● **JOB**: Set down the full listing exactly, character for character.

● **DATA FOR THE TASK**:
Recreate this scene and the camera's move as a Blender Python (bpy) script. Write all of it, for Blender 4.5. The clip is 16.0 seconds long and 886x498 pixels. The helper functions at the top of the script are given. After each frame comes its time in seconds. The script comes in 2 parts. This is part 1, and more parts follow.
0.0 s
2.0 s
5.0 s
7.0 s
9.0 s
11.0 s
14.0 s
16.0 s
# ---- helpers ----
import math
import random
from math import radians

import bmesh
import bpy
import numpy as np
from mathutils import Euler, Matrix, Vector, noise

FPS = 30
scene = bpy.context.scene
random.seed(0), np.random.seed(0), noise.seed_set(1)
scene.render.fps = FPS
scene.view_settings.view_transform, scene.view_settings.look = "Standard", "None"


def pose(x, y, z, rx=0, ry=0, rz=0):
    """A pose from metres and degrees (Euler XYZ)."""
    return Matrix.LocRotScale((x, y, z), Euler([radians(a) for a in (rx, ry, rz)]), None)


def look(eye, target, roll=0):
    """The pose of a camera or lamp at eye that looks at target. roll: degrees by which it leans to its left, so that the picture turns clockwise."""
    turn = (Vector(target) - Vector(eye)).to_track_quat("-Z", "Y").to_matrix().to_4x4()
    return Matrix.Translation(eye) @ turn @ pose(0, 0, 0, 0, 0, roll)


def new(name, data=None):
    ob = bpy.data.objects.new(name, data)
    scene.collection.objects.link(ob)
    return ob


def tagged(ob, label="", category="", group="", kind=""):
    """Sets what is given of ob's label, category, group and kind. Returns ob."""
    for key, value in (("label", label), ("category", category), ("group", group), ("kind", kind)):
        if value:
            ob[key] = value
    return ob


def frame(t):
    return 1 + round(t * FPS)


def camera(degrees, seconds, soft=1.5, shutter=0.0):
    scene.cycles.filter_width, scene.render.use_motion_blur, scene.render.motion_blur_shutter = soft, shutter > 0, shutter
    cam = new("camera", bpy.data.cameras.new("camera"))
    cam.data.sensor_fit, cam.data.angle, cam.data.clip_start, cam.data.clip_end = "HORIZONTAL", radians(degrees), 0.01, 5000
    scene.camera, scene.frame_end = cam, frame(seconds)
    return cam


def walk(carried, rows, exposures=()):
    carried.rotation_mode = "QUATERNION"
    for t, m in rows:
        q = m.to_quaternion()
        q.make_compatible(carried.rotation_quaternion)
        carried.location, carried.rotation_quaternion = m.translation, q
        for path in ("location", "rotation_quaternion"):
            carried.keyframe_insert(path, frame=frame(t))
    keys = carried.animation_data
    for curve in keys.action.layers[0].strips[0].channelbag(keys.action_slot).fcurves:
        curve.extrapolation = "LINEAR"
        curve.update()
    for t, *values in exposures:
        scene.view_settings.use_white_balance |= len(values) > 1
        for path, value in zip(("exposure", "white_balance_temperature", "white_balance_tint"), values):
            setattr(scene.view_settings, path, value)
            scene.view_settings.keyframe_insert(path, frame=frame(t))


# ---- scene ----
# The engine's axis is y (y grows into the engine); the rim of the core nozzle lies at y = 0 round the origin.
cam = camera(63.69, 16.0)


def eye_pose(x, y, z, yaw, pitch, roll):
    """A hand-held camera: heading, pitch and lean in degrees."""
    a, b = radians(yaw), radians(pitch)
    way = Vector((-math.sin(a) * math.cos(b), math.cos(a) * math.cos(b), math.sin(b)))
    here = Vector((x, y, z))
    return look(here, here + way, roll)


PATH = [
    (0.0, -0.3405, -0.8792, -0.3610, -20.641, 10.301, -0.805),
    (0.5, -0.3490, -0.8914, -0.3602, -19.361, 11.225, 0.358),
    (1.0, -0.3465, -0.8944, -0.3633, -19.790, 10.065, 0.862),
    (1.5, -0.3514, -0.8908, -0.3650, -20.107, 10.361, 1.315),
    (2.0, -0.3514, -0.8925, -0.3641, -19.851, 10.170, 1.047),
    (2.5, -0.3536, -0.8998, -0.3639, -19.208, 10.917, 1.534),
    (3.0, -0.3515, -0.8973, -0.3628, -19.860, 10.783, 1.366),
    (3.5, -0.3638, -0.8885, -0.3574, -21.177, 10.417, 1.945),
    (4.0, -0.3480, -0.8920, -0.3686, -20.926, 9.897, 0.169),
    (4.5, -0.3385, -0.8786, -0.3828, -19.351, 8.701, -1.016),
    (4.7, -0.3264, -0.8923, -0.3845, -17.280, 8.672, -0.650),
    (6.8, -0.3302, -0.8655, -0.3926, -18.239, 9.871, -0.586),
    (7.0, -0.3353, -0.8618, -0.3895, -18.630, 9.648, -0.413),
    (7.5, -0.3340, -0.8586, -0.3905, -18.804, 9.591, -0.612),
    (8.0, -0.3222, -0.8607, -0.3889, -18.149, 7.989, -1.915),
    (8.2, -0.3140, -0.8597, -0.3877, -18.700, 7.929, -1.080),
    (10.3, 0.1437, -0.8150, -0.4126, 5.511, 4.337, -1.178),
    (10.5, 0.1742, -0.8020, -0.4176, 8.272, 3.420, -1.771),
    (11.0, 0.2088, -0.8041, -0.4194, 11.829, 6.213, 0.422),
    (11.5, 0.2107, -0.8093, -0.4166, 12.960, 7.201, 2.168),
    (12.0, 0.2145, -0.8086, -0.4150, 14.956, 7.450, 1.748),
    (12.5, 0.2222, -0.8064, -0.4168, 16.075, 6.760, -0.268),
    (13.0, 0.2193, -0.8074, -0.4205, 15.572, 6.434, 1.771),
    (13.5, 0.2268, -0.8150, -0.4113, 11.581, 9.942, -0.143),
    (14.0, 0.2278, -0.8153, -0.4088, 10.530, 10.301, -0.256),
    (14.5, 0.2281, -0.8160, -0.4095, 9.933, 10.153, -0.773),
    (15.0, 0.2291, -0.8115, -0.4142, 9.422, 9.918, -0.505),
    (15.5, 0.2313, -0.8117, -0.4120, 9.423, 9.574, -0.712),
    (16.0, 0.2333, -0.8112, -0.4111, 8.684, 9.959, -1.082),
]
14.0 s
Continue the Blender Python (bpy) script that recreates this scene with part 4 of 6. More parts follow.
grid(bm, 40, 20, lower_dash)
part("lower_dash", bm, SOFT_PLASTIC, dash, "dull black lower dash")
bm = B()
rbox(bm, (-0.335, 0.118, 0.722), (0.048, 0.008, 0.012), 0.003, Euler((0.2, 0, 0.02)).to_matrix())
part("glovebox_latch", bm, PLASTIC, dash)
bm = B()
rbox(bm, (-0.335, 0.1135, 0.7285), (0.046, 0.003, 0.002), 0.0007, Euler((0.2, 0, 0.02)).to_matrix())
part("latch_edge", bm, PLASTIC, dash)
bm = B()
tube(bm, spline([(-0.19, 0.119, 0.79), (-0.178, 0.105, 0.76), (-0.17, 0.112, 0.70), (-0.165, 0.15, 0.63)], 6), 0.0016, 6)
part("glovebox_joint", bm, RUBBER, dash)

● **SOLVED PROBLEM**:
Recreate this scene and the camera's move as a Blender Python (bpy) script. Write all of it, for Blender 4.5. The clip is 16.0 seconds long and 886x498 pixels. The helper functions at the top of the script are given. After each frame comes its time in seconds. The script comes in 2 parts. This is part 1, and more parts follow.
0.0 s
2.0 s
5.0 s
7.0 s
9.0 s
11.0 s
14.0 s
16.0 s
# ---- helpers ----
import math
import random
from math import radians

import bmesh
import bpy
import numpy as np
from mathutils import Euler, Matrix, Vector, noise

FPS = 30
scene = bpy.context.scene
random.seed(0), np.random.seed(0), noise.seed_set(1)
scene.render.fps = FPS
scene.view_settings.view_transform, scene.view_settings.look = "Standard", "None"


def pose(x, y, z, rx=0, ry=0, rz=0):
    """A pose from metres and degrees (Euler XYZ)."""
    return Matrix.LocRotScale((x, y, z), Euler([radians(a) for a in (rx, ry, rz)]), None)


def look(eye, target, roll=0):
    """The pose of a camera or lamp at eye that looks at target. roll: degrees by which it leans to its left, so that the picture turns clockwise."""
    turn = (Vector(target) - Vector(eye)).to_track_quat("-Z", "Y").to_matrix().to_4x4()
    return Matrix.Translation(eye) @ turn @ pose(0, 0, 0, 0, 0, roll)


def new(name, data=None):
    ob = bpy.data.objects.new(name, data)
    scene.collection.objects.link(ob)
    return ob


def tagged(ob, label="", category="", group="", kind=""):
    """Sets what is given of ob's label, category, group and kind. Returns ob."""
    for key, value in (("label", label), ("category", category), ("group", group), ("kind", kind)):
        if value:
            ob[key] = value
    return ob


def frame(t):
    return 1 + round(t * FPS)


def camera(degrees, seconds, soft=1.5, shutter=0.0):
    scene.cycles.filter_width, scene.render.use_motion_blur, scene.render.motion_blur_shutter = soft, shutter > 0, shutter
    cam = new("camera", bpy.data.cameras.new("camera"))
    cam.data.sensor_fit, cam.data.angle, cam.data.clip_start, cam.data.clip_end = "HORIZONTAL", radians(degrees), 0.01, 5000
    scene.camera, scene.frame_end = cam, frame(seconds)
    return cam


def walk(carried, rows, exposures=()):
    carried.rotation_mode = "QUATERNION"
    for t, m in rows:
        q = m.to_quaternion()
        q.make_compatible(carried.rotation_quaternion)
        carried.location, carried.rotation_quaternion = m.translation, q
        for path in ("location", "rotation_quaternion"):
            carried.keyframe_insert(path, frame=frame(t))
    keys = carried.animation_data
    for curve in keys.action.layers[0].strips[0].channelbag(keys.action_slot).fcurves:
        curve.extrapolation = "LINEAR"
        curve.update()
    for t, *values in exposures:
        scene.view_settings.use_white_balance |= len(values) > 1
        for path, value in zip(("exposure", "white_balance_temperature", "white_balance_tint"), values):
            setattr(scene.view_settings, path, value)
            scene.view_settings.keyframe_insert(path, frame=frame(t))


# ---- scene ----
# The engine's axis is y (y grows into the engine); the rim of the core nozzle lies at y = 0 round the origin.
cam = camera(63.69, 16.0)


def eye_pose(x, y, z, yaw, pitch, roll):
    """A hand-held camera: heading, pitch and lean in degrees."""
    a, b = radians(yaw), radians(pitch)
    way = Vector((-math.sin(a) * math.cos(b), math.cos(a) * math.cos(b), math.sin(b)))
    here = Vector((x, y, z))
    return look(here, here + way, roll)


PATH = [
    (0.0, -0.3405, -0.8792, -0.3610, -20.641, 10.301, -0.805),
    (0.5, -0.3490, -0.8914, -0.3602, -19.361, 11.225, 0.358),
    (1.0, -0.3465, -0.8944, -0.3633, -19.790, 10.065, 0.862),
    (1.5, -0.3514, -0.8908, -0.3650, -20.107, 10.361, 1.315),
    (2.0, -0.3514, -0.8925, -0.3641, -19.851, 10.170, 1.047),
    (2.5, -0.3536, -0.8998, -0.3639, -19.208, 10.917, 1.534),
    (3.0, -0.3515, -0.8973, -0.3628, -19.860, 10.783, 1.366),
    (3.5, -0.3638, -0.8885, -0.3574, -21.177, 10.417, 1.945),
    (4.0, -0.3480, -0.8920, -0.3686, -20.926, 9.897, 0.169),
    (4.5, -0.3385, -0.8786, -0.3828, -19.351, 8.701, -1.016),
    (4.7, -0.3264, -0.8923, -0.3845, -17.280, 8.672, -0.650),
    (6.8, -0.3302, -0.8655, -0.3926, -18.239, 9.871, -0.586),
    (7.0, -0.3353, -0.8618, -0.3895, -18.630, 9.648, -0.413),
    (7.5, -0.3340, -0.8586, -0.3905, -18.804, 9.591, -0.612),
    (8.0, -0.3222, -0.8607, -0.3889, -18.149, 7.989, -1.915),
    (8.2, -0.3140, -0.8597, -0.3877, -18.700, 7.929, -1.080),
    (10.3, 0.1437, -0.8150, -0.4126, 5.511, 4.337, -1.178),
    (10.5, 0.1742, -0.8020, -0.4176, 8.272, 3.420, -1.771),
    (11.0, 0.2088, -0.8041, -0.4194, 11.829, 6.213, 0.422),
    (11.5, 0.2107, -0.8093, -0.4166, 12.960, 7.201, 2.168),
    (12.0, 0.2145, -0.8086, -0.4150, 14.956, 7.450, 1.748),
    (12.5, 0.2222, -0.8064, -0.4168, 16.075, 6.760, -0.268),
    (13.0, 0.2193, -0.8074, -0.4205, 15.572, 6.434, 1.771),
    (13.5, 0.2268, -0.8150, -0.4113, 11.581, 9.942, -0.143),
    (14.0, 0.2278, -0.8153, -0.4088, 10.530, 10.301, -0.256),
    (14.5, 0.2281, -0.8160, -0.4095, 9.933, 10.153, -0.773),
    (15.0, 0.2291, -0.8115, -0.4142, 9.422, 9.918, -0.505),
    (15.5, 0.2313, -0.8117, -0.4120, 9.423, 9.574, -0.712),
    (16.0, 0.2333, -0.8112, -0.4111, 8.684, 9.959, -1.082),
]
14.0 s
Continue the Blender Python (bpy) script that recreates this scene with part 4 of 6. More parts follow.
grid(bm, 40, 20, lower_dash)
part("lower_dash", bm, SOFT_PLASTIC, dash, "dull black lower dash")
bm = B()
rbox(bm, (-0.335, 0.118, 0.722), (0.048, 0.008, 0.012), 0.003, Euler((0.2, 0, 0.02)).to_matrix())
part("glovebox_latch", bm, PLASTIC, dash)
bm = B()
rbox(bm, (-0.335, 0.1135, 0.7285), (0.046, 0.003, 0.002), 0.0007, Euler((0.2, 0, 0.02)).to_matrix())
part("latch_edge", bm, PLASTIC, dash)
bm = B()
tube(bm, spline([(-0.19, 0.119, 0.79), (-0.178, 0.105, 0.76), (-0.17, 0.112, 0.70), (-0.165, 0.15, 0.63)], 6), 0.0016, 6)
part("glovebox_joint", bm, RUBBER, dash)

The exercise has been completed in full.